The generator enclosure dimensions are 12-ft wide x 32.6-ft long x 14.3-ft high. The structures are certified to meet IBC standards including wind and snow loading. The outer wall of each enclosure is constructed using a 14-gauge, 4-in deep steel welded and bolted design. All fabricated steel parts conform to ASTM 569, specification C-1018, and all structural steel meets ASTM A36 requirements. The inner wall consists of fiberglass insulation and a perforated, galvanized steel liner. Every enclosure is painted with durable, long-lasting weather-resistant coatings.
The genset enclosures’ integral, low-profile 3500-gal sub-base fuel tanks are made from structural steel, baffled and interior coated with durable rustproof coating to create a leak-proof, long-lasting reserve. As shown in photos accompanying this article, the tanks present a compact footprint. They are also UL 142-listed and designed to meet UL 2085 fire requirements.
“We also experience ice storms,” Odens added. “Two years ago we had one that knocked out power for about four weeks—not at Vermillion, but 30 miles west of there. We work with a lot of utilities that were without power in parts of their system for four weeks, so a standby generator becomes pretty important. And having one in a Lectrus enclosure is even more critically important because you can operate and maintain that generator in adverse weather conditions.”
“We’ve used Lectrus enclosures in quite a few projects over the years. It’s more or less a standard of how we design and operate standby power systems.”

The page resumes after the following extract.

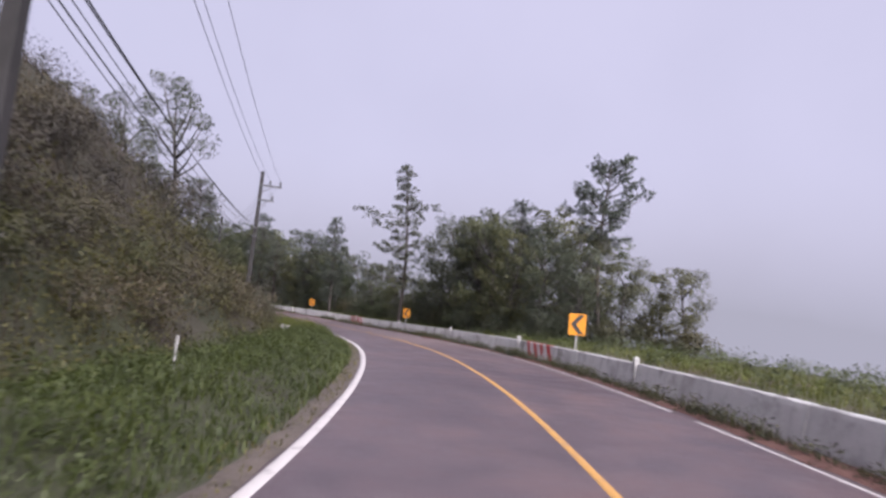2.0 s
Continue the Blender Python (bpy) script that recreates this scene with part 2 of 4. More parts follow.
RUBBLE_SOIL = soil_mat("washed_earth", [(0.3, (0.10, 0.068, 0.048)), (0.7, (0.18, 0.125, 0.09))], 1.6)
RED_SOIL = soil_mat("red_earth", [(0.3, (0.11, 0.050, 0.042)), (0.7, (0.165, 0.080, 0.066))], 0.8)
BANK_SOIL = soil_mat("bank_soil", [(0.3, (0.085, 0.052, 0.036)), (0.5, (0.070, 0.060, 0.032)), (0.7, (0.055, 0.062, 0.024))], 0.5)
HILL_SOIL = soil_mat("forest_soil", [(0.3, (0.030, 0.024, 0.016)), (0.5, (0.040, 0.031, 0.021)), (0.7, (0.034, 0.036, 0.017))], 0.12)
WASHED_SOIL = soil_mat("brown_washed_earth", [(0.3, (0.072, 0.047, 0.038)), (0.7, (0.112, 0.074, 0.060))], 0.9)


# ---------------------------------------------------------------- the road's line
# control points of the yellow centre line, every 12 m, downhill and bending left
ROAD = np.array([
    (1.64, -40.00, 3.63), (1.64, -28.00, 2.57), (1.64, -16.00, 1.51), (1.64, -4.00, 0.45),
    (1.66, 8.00, -0.60), (1.12, 19.98, -1.57), (-0.66, 31.85, -2.23), (-3.67, 43.45, -2.88),
    (-8.03, 54.63, -3.59), (-13.45, 65.33, -4.28), (-19.84, 75.48, -4.89), (-27.14, 85.00, -5.31),
    (-35.00, 94.07, -5.78), (-43.43, 102.60, -6.28), (-52.42, 110.55, -6.84), (-61.89, 117.90, -7.35),
    (-71.84, 124.62, -7.95), (-82.30, 130.49, -8.56), (-93.38, 135.07, -9.17), (-104.99, 138.05, -9.78),
    (-116.92, 139.16, -10.38), (-128.87, 138.21, -10.99), (-140.54, 135.45, -11.59), (-151.69, 131.05, -12.20),
    (-162.11, 125.11, -12.81),
])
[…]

Water and power are crucial needs in every area. LCRWS is addressing both in tangible, efficient ways. Jim Auen underscored the significance of the program. “It’s a unique approach that Lewis & Clark has taken and it’s a regional approach. We’re going to be providing water to parts of three states, which has never been done before to our knowledge. We’re addressing critical water needs for our members: each system presently has unique challenges with its current water sources—they either aren’t adequate or they are of such low quality that it’s difficult for them to fully utilize that source without expensive treatment options. We will be producing high quality, reasonable cost water that in some cases will be the sole source of supply for some of our members. And we’re doing it in a manner that would’ve been financially impossible for the members to undertake on their own.”
Whether or not a similar level of criticality exists in every other industry, a main issue remains: if power is interrupted, process safety, life safety, deliverability of products/services, and business viability all suffer. The risk for that eventuality can be completely mitigated with reliable standby power systems placed within robust, weatherproof enclosures.